# Learning statistics

Alex Popescu has an interesting post entitled “Programmers Need to Learn Statistics“. He mentions hating having to learn about probability and statistics in college. I never took a statistics course in college, but I did take Probability (Math 361 at UIUC) and let’s just say I did very poorly.

So it’s a little disconcerting when one realizes that “machine learning” and “data science” are actually both just fancy terms for “Applied Statistics”. So, in any case, I’ve been trying to get smarter at learning statistics as I go along, with the help of some of the resources below:

- OpenIntro Statistics – A free textbook on introductory statistics (you can also order the paperback at Amazon for less than $10). The OpenIntro project aims to produce free textbooks in many different subject areas.

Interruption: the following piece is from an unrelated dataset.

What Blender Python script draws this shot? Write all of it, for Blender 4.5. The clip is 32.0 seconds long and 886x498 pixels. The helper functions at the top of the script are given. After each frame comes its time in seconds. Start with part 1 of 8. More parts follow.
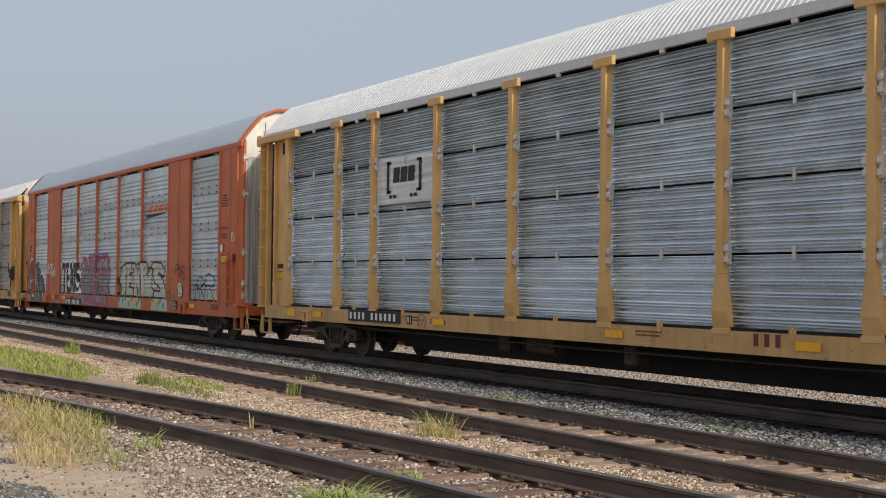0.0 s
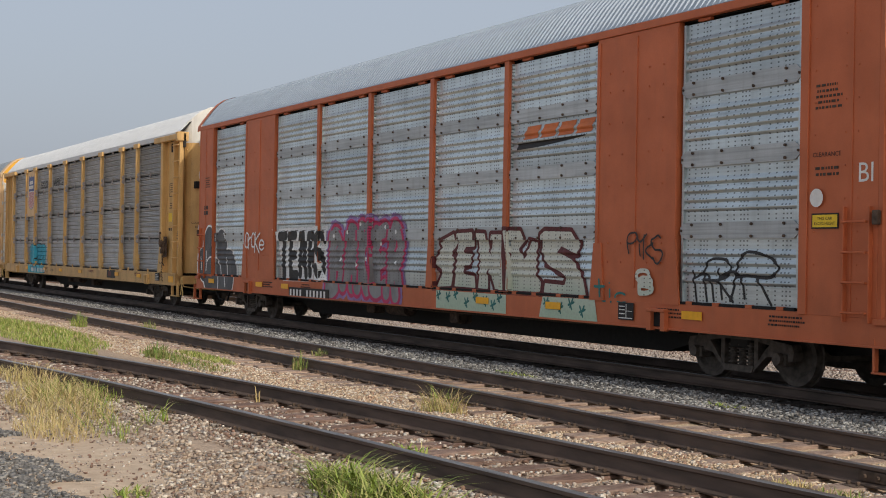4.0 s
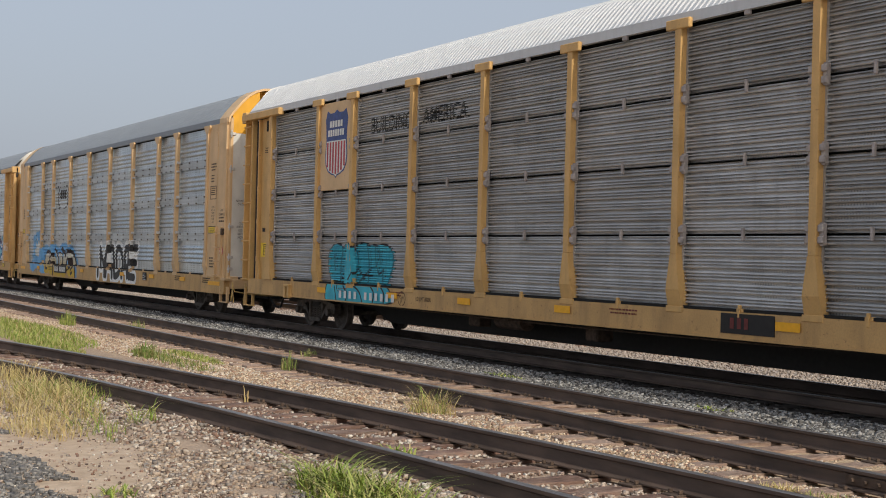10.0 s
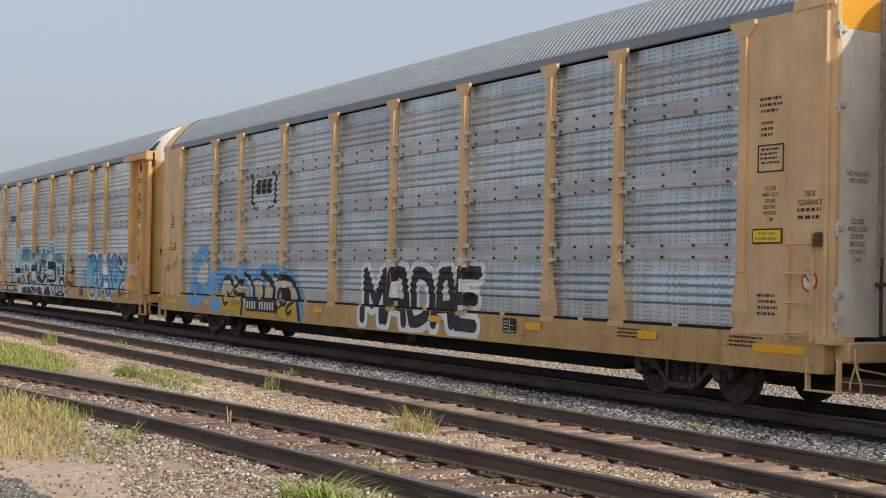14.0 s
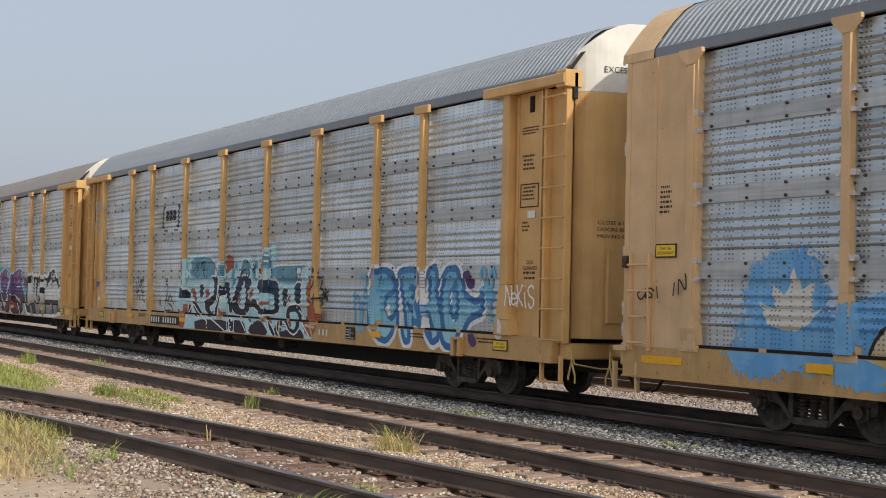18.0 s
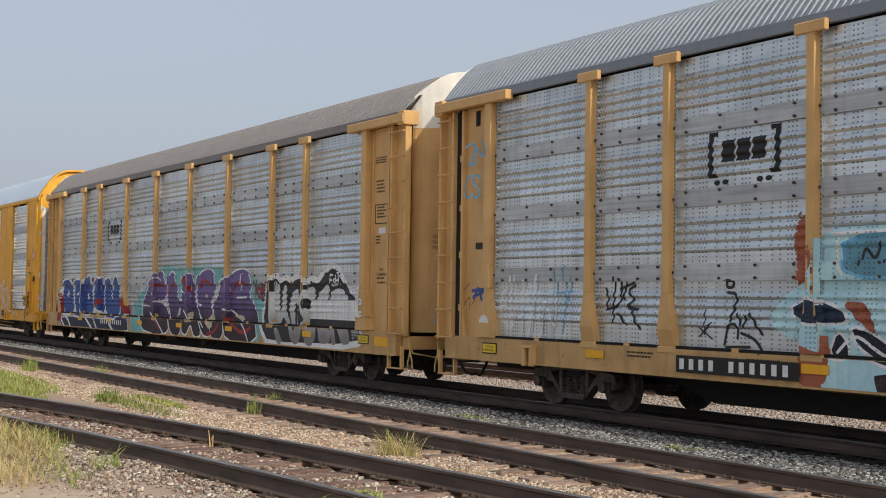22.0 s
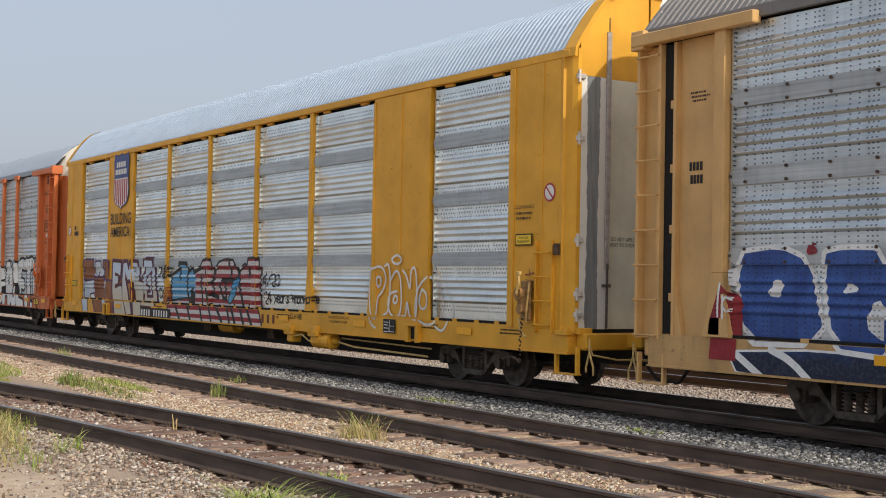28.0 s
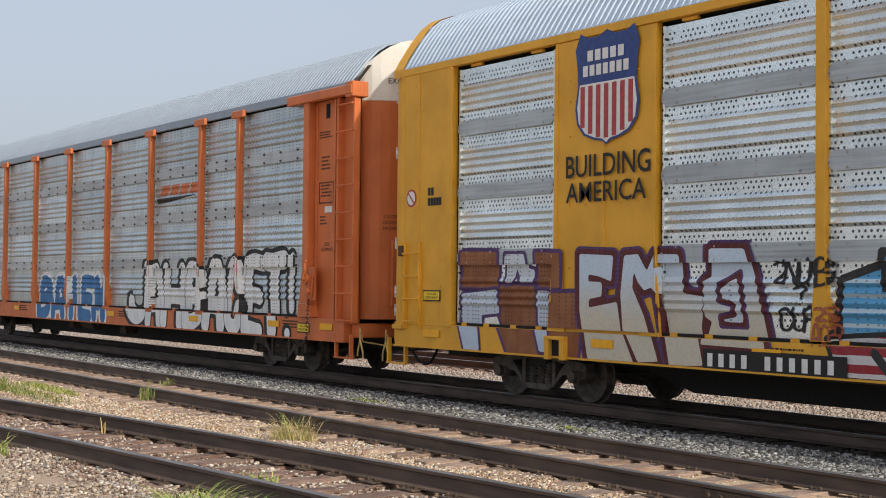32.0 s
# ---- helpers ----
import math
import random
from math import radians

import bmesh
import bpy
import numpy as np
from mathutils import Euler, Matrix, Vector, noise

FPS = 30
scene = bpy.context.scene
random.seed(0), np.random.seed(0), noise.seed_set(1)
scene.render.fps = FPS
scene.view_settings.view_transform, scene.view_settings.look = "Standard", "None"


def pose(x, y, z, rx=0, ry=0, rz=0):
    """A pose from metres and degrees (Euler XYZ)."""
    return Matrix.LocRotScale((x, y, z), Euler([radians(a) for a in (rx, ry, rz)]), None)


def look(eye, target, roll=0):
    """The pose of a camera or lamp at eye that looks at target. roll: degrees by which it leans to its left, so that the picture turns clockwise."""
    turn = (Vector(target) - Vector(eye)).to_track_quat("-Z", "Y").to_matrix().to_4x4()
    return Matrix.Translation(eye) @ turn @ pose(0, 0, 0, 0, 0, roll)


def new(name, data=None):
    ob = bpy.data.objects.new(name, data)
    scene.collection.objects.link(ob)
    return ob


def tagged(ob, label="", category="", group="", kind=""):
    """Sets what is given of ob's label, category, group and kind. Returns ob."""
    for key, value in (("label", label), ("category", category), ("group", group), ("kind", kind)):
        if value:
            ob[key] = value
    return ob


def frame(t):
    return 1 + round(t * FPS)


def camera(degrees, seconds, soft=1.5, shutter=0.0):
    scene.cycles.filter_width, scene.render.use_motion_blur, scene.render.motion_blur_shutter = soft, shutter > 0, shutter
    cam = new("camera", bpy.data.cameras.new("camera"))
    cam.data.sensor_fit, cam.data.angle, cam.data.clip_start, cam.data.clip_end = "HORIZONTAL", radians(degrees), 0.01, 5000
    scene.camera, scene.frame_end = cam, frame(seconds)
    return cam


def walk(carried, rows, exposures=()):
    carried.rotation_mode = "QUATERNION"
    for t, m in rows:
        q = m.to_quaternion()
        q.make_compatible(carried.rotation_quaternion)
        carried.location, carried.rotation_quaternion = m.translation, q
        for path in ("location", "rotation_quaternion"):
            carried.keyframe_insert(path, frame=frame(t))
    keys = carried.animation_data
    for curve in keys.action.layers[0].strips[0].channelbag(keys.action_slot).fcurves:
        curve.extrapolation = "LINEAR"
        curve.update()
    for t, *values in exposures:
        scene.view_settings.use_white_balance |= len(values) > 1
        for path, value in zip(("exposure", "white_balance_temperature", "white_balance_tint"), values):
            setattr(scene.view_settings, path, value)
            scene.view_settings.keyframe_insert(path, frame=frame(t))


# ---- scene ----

On a related note: Boundless is a new startup devoted to producing free textbook content, but they don’t have a Statistics textbook yet.
- Elements of Statistical Learning – Another textbook that you can download for free. Covers more advanced topics in statistical/machine learning.
- Think Stats – Another book free for download, this one focusing on using Python for statistical computing. Also published by O’Reilly.
- Think Bayes – Another free textbook recommended by a colleague. You probably should know some of the more basic statistics material before diving too deeply into Bayesian statistics.
- I’ve mentioned it before, but Jeff Leek’s Coursera course on Data Analysis (video and slides) gives a good background on some statistical concepts like distributions, regression, etc. while using the R programming language to perform data analysis and some basic machine learning techniques.

There are many other resources available at extra cost of course, but the above should get you started learning enough statistics to be dangerous and you won’t have to spend money on a textbook, an activity which virtually no one outside of a college course would ever do willingly.